--- start Supplied information ---
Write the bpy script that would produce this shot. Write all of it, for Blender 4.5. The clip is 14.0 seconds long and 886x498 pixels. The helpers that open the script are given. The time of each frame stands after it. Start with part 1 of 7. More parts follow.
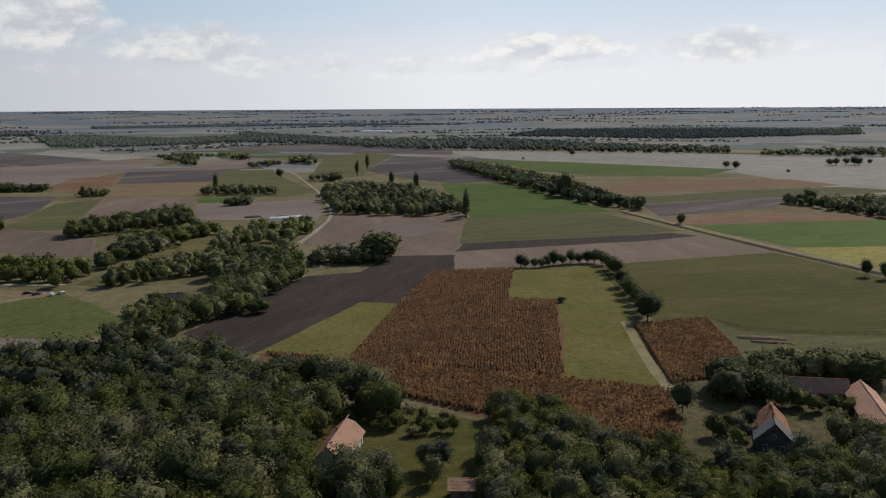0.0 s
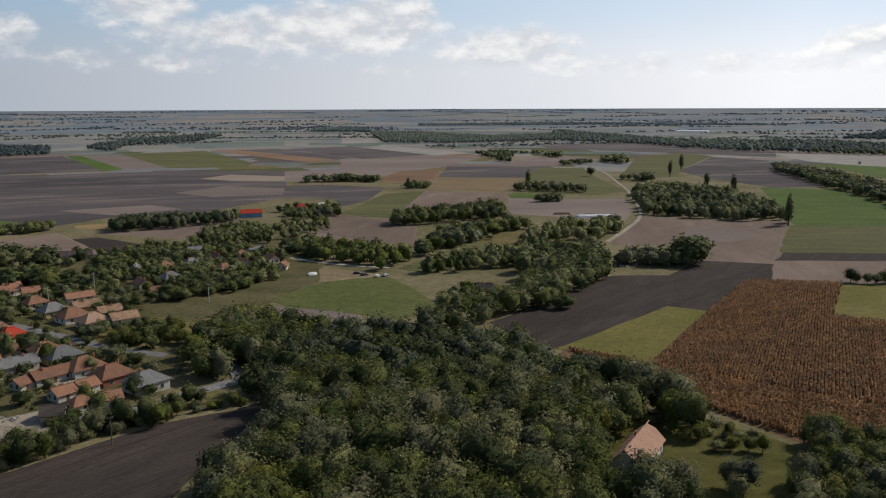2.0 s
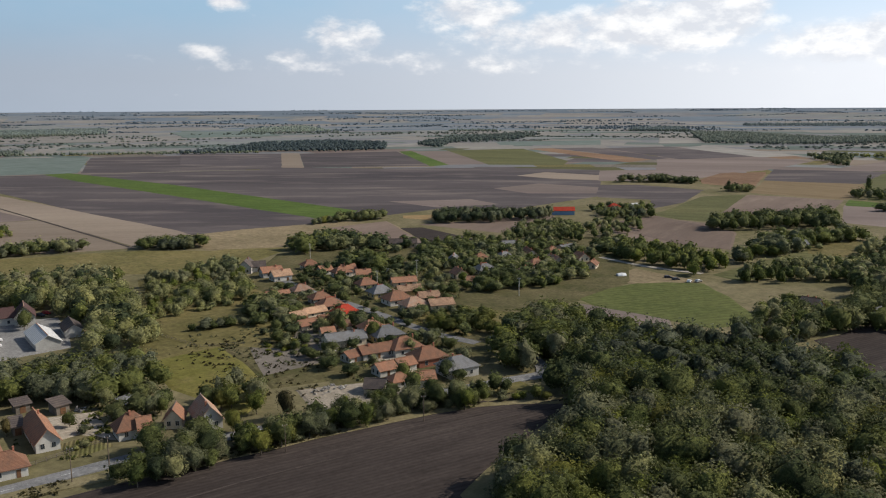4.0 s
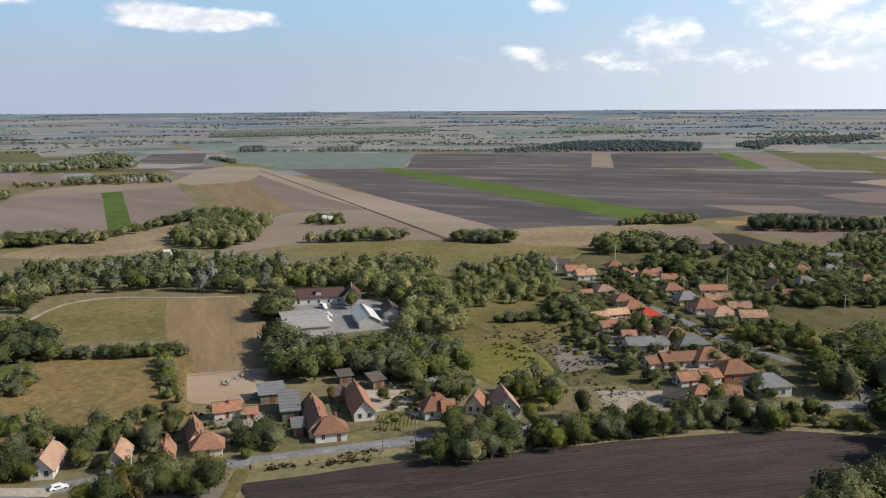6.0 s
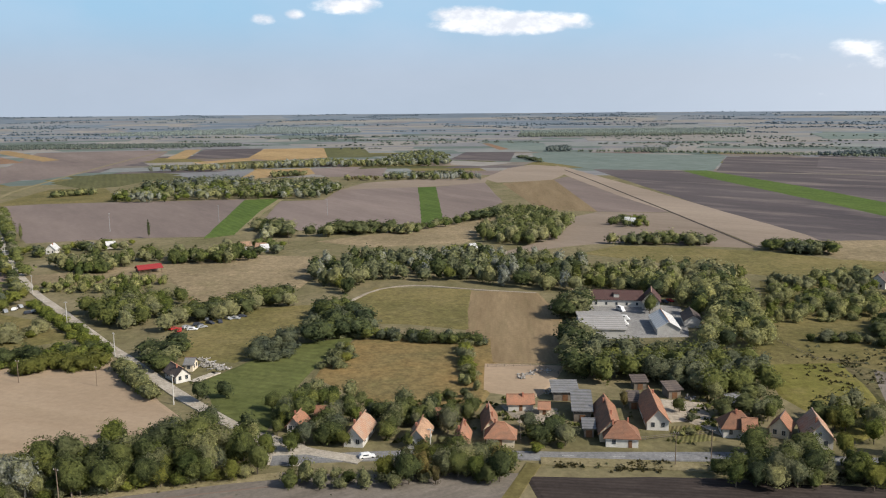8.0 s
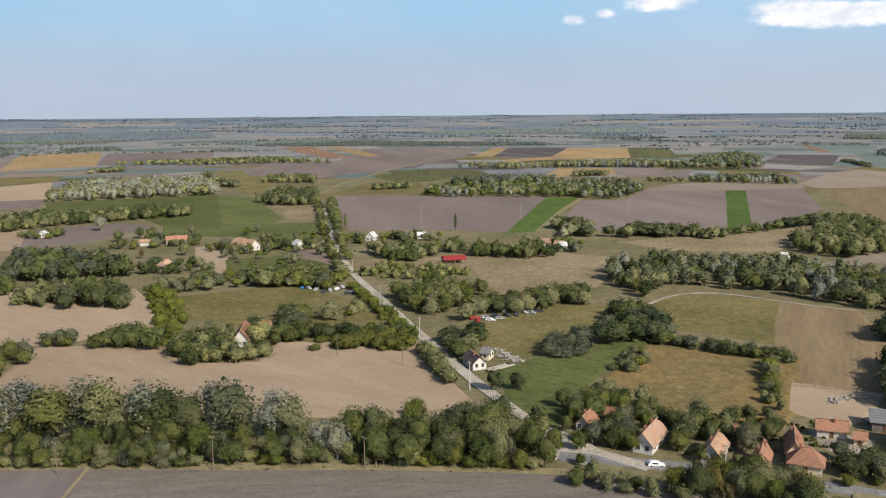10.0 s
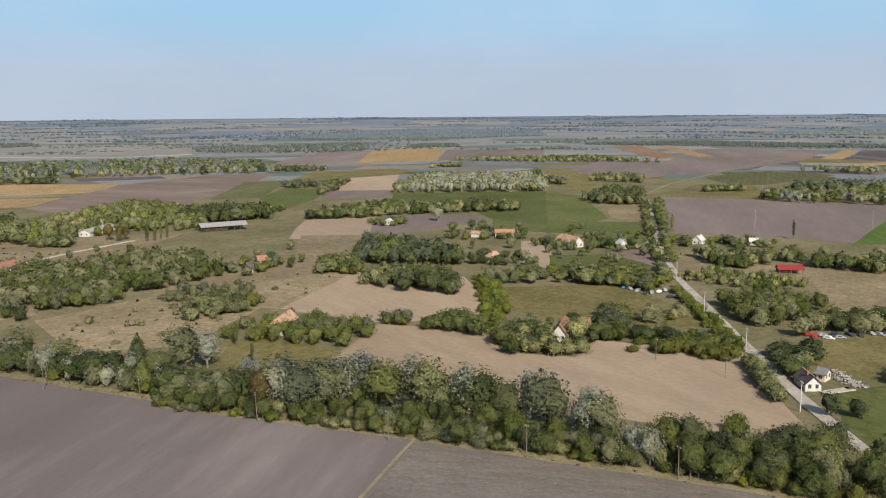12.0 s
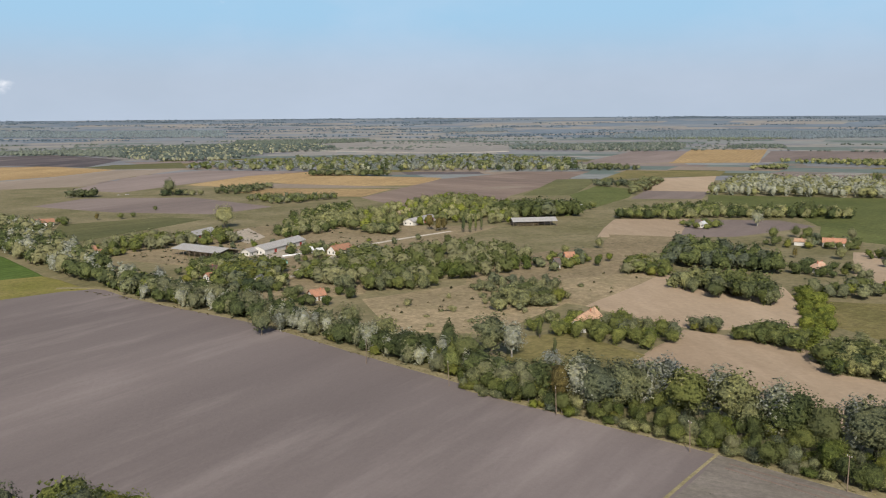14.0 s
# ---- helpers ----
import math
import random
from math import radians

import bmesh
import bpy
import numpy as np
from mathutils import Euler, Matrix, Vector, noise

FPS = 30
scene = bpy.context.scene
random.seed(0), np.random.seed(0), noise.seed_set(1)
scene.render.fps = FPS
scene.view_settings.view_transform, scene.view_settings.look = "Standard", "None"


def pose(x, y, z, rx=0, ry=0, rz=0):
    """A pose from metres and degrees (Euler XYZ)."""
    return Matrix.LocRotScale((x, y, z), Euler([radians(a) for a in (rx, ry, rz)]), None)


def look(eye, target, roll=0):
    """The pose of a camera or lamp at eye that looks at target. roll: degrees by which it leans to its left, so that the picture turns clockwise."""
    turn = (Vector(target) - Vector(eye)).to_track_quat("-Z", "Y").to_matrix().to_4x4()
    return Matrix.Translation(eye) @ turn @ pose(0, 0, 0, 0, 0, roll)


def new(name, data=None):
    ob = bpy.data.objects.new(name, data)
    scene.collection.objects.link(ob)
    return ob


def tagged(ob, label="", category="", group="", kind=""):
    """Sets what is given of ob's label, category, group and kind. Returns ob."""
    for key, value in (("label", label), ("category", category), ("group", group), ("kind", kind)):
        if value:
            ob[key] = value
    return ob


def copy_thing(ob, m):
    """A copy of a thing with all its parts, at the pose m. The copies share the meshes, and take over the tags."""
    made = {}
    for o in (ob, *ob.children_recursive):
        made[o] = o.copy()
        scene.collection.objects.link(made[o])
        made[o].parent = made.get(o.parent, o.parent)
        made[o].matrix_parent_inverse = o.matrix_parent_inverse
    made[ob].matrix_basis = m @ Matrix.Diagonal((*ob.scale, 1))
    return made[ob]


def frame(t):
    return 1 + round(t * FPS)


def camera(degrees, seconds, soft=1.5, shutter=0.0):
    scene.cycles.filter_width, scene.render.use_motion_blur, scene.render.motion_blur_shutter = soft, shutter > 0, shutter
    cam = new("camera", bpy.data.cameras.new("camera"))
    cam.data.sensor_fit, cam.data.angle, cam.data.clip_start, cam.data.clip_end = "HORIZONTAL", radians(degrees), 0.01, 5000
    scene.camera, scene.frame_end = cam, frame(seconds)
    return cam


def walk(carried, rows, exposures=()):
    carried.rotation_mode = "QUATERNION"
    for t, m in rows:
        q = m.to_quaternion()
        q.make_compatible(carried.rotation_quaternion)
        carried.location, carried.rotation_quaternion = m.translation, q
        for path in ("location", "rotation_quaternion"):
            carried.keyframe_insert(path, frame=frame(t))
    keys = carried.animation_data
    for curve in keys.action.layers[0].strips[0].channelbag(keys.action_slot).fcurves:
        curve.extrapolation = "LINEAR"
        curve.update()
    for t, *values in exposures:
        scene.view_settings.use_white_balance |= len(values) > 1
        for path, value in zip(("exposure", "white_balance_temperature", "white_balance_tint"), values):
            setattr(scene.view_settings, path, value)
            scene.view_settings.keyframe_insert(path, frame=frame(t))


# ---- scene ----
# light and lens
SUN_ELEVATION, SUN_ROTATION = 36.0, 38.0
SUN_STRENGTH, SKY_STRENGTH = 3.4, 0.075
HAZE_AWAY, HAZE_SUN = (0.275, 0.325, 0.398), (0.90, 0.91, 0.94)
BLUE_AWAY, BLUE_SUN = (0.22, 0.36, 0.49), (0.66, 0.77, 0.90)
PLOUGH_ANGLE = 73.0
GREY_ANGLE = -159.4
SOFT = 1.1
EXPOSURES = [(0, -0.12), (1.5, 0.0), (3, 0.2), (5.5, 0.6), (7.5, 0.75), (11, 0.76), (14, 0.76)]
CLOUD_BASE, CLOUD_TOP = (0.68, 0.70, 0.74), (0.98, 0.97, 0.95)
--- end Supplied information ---
Exercise goal: Retype the whole listing, keeping every line identical and omitting all pictures.

Reply:
Write the bpy script that would produce this shot. Write all of it, for Blender 4.5. The clip is 14.0 seconds long and 886x498 pixels. The helpers that open the script are given. The time of each frame stands after it. Start with part 1 of 7. More parts follow.
0.0 s
2.0 s
4.0 s
6.0 s
8.0 s
10.0 s
12.0 s
14.0 s
# ---- helpers ----
import math
import random
from math import radians

import bmesh
import bpy
import numpy as np
from mathutils import Euler, Matrix, Vector, noise

FPS = 30
scene = bpy.context.scene
random.seed(0), np.random.seed(0), noise.seed_set(1)
scene.render.fps = FPS
scene.view_settings.view_transform, scene.view_settings.look = "Standard", "None"


def pose(x, y, z, rx=0, ry=0, rz=0):
    """A pose from metres and degrees (Euler XYZ)."""
    return Matrix.LocRotScale((x, y, z), Euler([radians(a) for a in (rx, ry, rz)]), None)


def look(eye, target, roll=0):
    """The pose of a camera or lamp at eye that looks at target. roll: degrees by which it leans to its left, so that the picture turns clockwise."""
    turn = (Vector(target) - Vector(eye)).to_track_quat("-Z", "Y").to_matrix().to_4x4()
    return Matrix.Translation(eye) @ turn @ pose(0, 0, 0, 0, 0, roll)


def new(name, data=None):
    ob = bpy.data.objects.new(name, data)
    scene.collection.objects.link(ob)
    return ob


def tagged(ob, label="", category="", group="", kind=""):
    """Sets what is given of ob's label, category, group and kind. Returns ob."""
    for key, value in (("label", label), ("category", category), ("group", group), ("kind", kind)):
        if value:
            ob[key] = value
    return ob


def copy_thing(ob, m):
    """A copy of a thing with all its parts, at the pose m. The copies share the meshes, and take over the tags."""
    made = {}
    for o in (ob, *ob.children_recursive):
        made[o] = o.copy()
        scene.collection.objects.link(made[o])
        made[o].parent = made.get(o.parent, o.parent)
        made[o].matrix_parent_inverse = o.matrix_parent_inverse
    made[ob].matrix_basis = m @ Matrix.Diagonal((*ob.scale, 1))
    return made[ob]


def frame(t):
    return 1 + round(t * FPS)


def camera(degrees, seconds, soft=1.5, shutter=0.0):
    scene.cycles.filter_width, scene.render.use_motion_blur, scene.render.motion_blur_shutter = soft, shutter > 0, shutter
    cam = new("camera", bpy.data.cameras.new("camera"))
    cam.data.sensor_fit, cam.data.angle, cam.data.clip_start, cam.data.clip_end = "HORIZONTAL", radians(degrees), 0.01, 5000
    scene.camera, scene.frame_end = cam, frame(seconds)
    return cam


def walk(carried, rows, exposures=()):
    carried.rotation_mode = "QUATERNION"
    for t, m in rows:
        q = m.to_quaternion()
        q.make_compatible(carried.rotation_quaternion)
        carried.location, carried.rotation_quaternion = m.translation, q
        for path in ("location", "rotation_quaternion"):
            carried.keyframe_insert(path, frame=frame(t))
    keys = carried.animation_data
    for curve in keys.action.layers[0].strips[0].channelbag(keys.action_slot).fcurves:
        curve.extrapolation = "LINEAR"
        curve.update()
    for t, *values in exposures:
        scene.view_settings.use_white_balance |= len(values) > 1
        for path, value in zip(("exposure", "white_balance_temperature", "white_balance_tint"), values):
            setattr(scene.view_settings, path, value)
            scene.view_settings.keyframe_insert(path, frame=frame(t))


# ---- scene ----
# light and lens
SUN_ELEVATION, SUN_ROTATION = 36.0, 38.0
SUN_STRENGTH, SKY_STRENGTH = 3.4, 0.075
HAZE_AWAY, HAZE_SUN = (0.275, 0.325, 0.398), (0.90, 0.91, 0.94)
BLUE_AWAY, BLUE_SUN = (0.22, 0.36, 0.49), (0.66, 0.77, 0.90)
PLOUGH_ANGLE = 73.0
GREY_ANGLE = -159.4
SOFT = 1.1
EXPOSURES = [(0, -0.12), (1.5, 0.0), (3, 0.2), (5.5, 0.6), (7.5, 0.75), (11, 0.76), (14, 0.76)]
CLOUD_BASE, CLOUD_TOP = (0.68, 0.70, 0.74), (0.98, 0.97, 0.95)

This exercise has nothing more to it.